» **Exercise goal**
Copy all of the material word for word, except for the pictures.

• • • • •

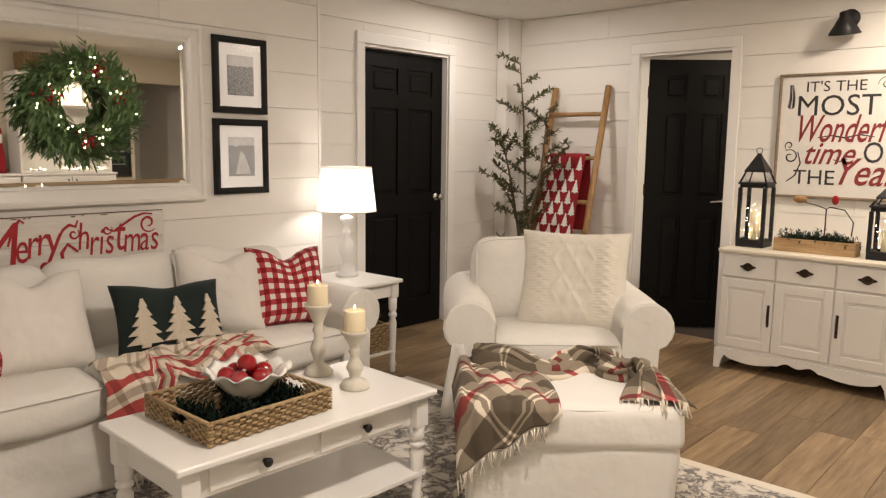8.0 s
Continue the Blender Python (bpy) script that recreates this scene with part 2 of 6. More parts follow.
SIGN_RED = plain("dull_red_sign_paint", (0.21, 0.022, 0.024), 0.7, vary=0.25, grain=40, relief=0.05)
RED_PAINT = plain("red_paint", (0.36, 0.012, 0.018), 0.6, vary=0.15, relief=0.05)
DARK_PAINT = plain("charcoal_paint", (0.03, 0.028, 0.028), 0.6, vary=0.15, relief=0.05)
CERAMIC = plain("white_glazed_ceramic", (0.80, 0.78, 0.73), 0.15, vary=0.03, relief=0.02, coat=0.5)
STONEWARE = plain("tan_stoneware", (0.50, 0.38, 0.26), 0.6, vary=0.1, relief=0.2)
CANDLESTICK = plain("weathered_cream_wood", (0.62, 0.58, 0.49), 0.6, vary=0.18, grain=90, relief=0.35)
WAX = plain("ivory_wax", (0.80, 0.70, 0.48), 0.4, vary=0.04, relief=0.03)
NEEDLE = plain("dark_fir_needles", (0.010, 0.028, 0.014), 0.8, vary=0.45, grain=30, relief=0.0, patches=12)
FRESH = plain("fresh_green_needles", (0.175, 0.285, 0.120), 0.7, vary=0.5, grain=40, relief=0.0, patches=14)
TRAY_GREEN = plain("blackish_fir_needles", (0.007, 0.015, 0.010), 0.9, gloss=0.12, vary=0.45, grain=30, relief=0.0, patches=12)
OLIVE = plain("olive_leaf", (0.130, 0.125, 0.060), 0.5, vary=0.4, grain=30, relief=0.0, patches=20)
BARK = plain("olive_bark", (0.16, 0.11, 0.07), 0.85, vary=0.35, grain=60, relief=0.6)
GARLAND_GREEN = plain("garland_needles", (0.018, 0.045, 0.018), 0.75, vary=0.5, grain=40, relief=0.0, patches=14)
FAIRY = glow("fairy_light_bulb", (1.0, 0.80, 0.50), 20.0)
TREE_BULB = glow("tree_light_bulb", (1.0, 0.82, 0.60), 30.0)
PAPER = plain("photo_mat_board", (0.80, 0.79, 0.78), 0.7, vary=0.02, relief=0.03)
SKIN = plain("doll_face_paint", (0.66, 0.37, 0.20), 0.5, vary=0.08, relief=0.05)
WHITE_FELT = cloth("white_felt", (0.78, 0.75, 0.70), crease=0.5)
GREEN_VELVET = cloth("deep_green_velvet", (0.004, 0.012, 0.010), crease=0.4)

RD, WT = (0.34, 0.010, 0.016), (0.72, 0.66, 0.57)
GINGHAM = checked("red_gingham", 0.055, [(0, (0.50, 0.060, 0.075)), (0.5, (0.90, 0.875, 0.84))], 0.055, [(0, (0.50, 0.060, 0.075)), (0.5, (0.90, 0.875, 0.84))], blend="MULTIPLY", fac=1.0)
RD2, WT2, GY2, DG2 = (0.50, 0.080, 0.080), (0.88, 0.83, 0.75), (0.56, 0.49, 0.42), (0.31, 0.27, 0.215)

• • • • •

» **Correct output**
8.0 s
Continue the Blender Python (bpy) script that recreates this scene with part 2 of 6. More parts follow.
SIGN_RED = plain("dull_red_sign_paint", (0.21, 0.022, 0.024), 0.7, vary=0.25, grain=40, relief=0.05)
RED_PAINT = plain("red_paint", (0.36, 0.012, 0.018), 0.6, vary=0.15, relief=0.05)
DARK_PAINT = plain("charcoal_paint", (0.03, 0.028, 0.028), 0.6, vary=0.15, relief=0.05)
CERAMIC = plain("white_glazed_ceramic", (0.80, 0.78, 0.73), 0.15, vary=0.03, relief=0.02, coat=0.5)
STONEWARE = plain("tan_stoneware", (0.50, 0.38, 0.26), 0.6, vary=0.1, relief=0.2)
CANDLESTICK = plain("weathered_cream_wood", (0.62, 0.58, 0.49), 0.6, vary=0.18, grain=90, relief=0.35)
WAX = plain("ivory_wax", (0.80, 0.70, 0.48), 0.4, vary=0.04, relief=0.03)
NEEDLE = plain("dark_fir_needles", (0.010, 0.028, 0.014), 0.8, vary=0.45, grain=30, relief=0.0, patches=12)
FRESH = plain("fresh_green_needles", (0.175, 0.285, 0.120), 0.7, vary=0.5, grain=40, relief=0.0, patches=14)
TRAY_GREEN = plain("blackish_fir_needles", (0.007, 0.015, 0.010), 0.9, gloss=0.12, vary=0.45, grain=30, relief=0.0, patches=12)
OLIVE = plain("olive_leaf", (0.130, 0.125, 0.060), 0.5, vary=0.4, grain=30, relief=0.0, patches=20)
BARK = plain("olive_bark", (0.16, 0.11, 0.07), 0.85, vary=0.35, grain=60, relief=0.6)
GARLAND_GREEN = plain("garland_needles", (0.018, 0.045, 0.018), 0.75, vary=0.5, grain=40, relief=0.0, patches=14)
FAIRY = glow("fairy_light_bulb", (1.0, 0.80, 0.50), 20.0)
TREE_BULB = glow("tree_light_bulb", (1.0, 0.82, 0.60), 30.0)
PAPER = plain("photo_mat_board", (0.80, 0.79, 0.78), 0.7, vary=0.02, relief=0.03)
SKIN = plain("doll_face_paint", (0.66, 0.37, 0.20), 0.5, vary=0.08, relief=0.05)
WHITE_FELT = cloth("white_felt", (0.78, 0.75, 0.70), crease=0.5)
GREEN_VELVET = cloth("deep_green_velvet", (0.004, 0.012, 0.010), crease=0.4)

RD, WT = (0.34, 0.010, 0.016), (0.72, 0.66, 0.57)
GINGHAM = checked("red_gingham", 0.055, [(0, (0.50, 0.060, 0.075)), (0.5, (0.90, 0.875, 0.84))], 0.055, [(0, (0.50, 0.060, 0.075)), (0.5, (0.90, 0.875, 0.84))], blend="MULTIPLY", fac=1.0)
RD2, WT2, GY2, DG2 = (0.50, 0.080, 0.080), (0.88, 0.83, 0.75), (0.56, 0.49, 0.42), (0.31, 0.27, 0.215)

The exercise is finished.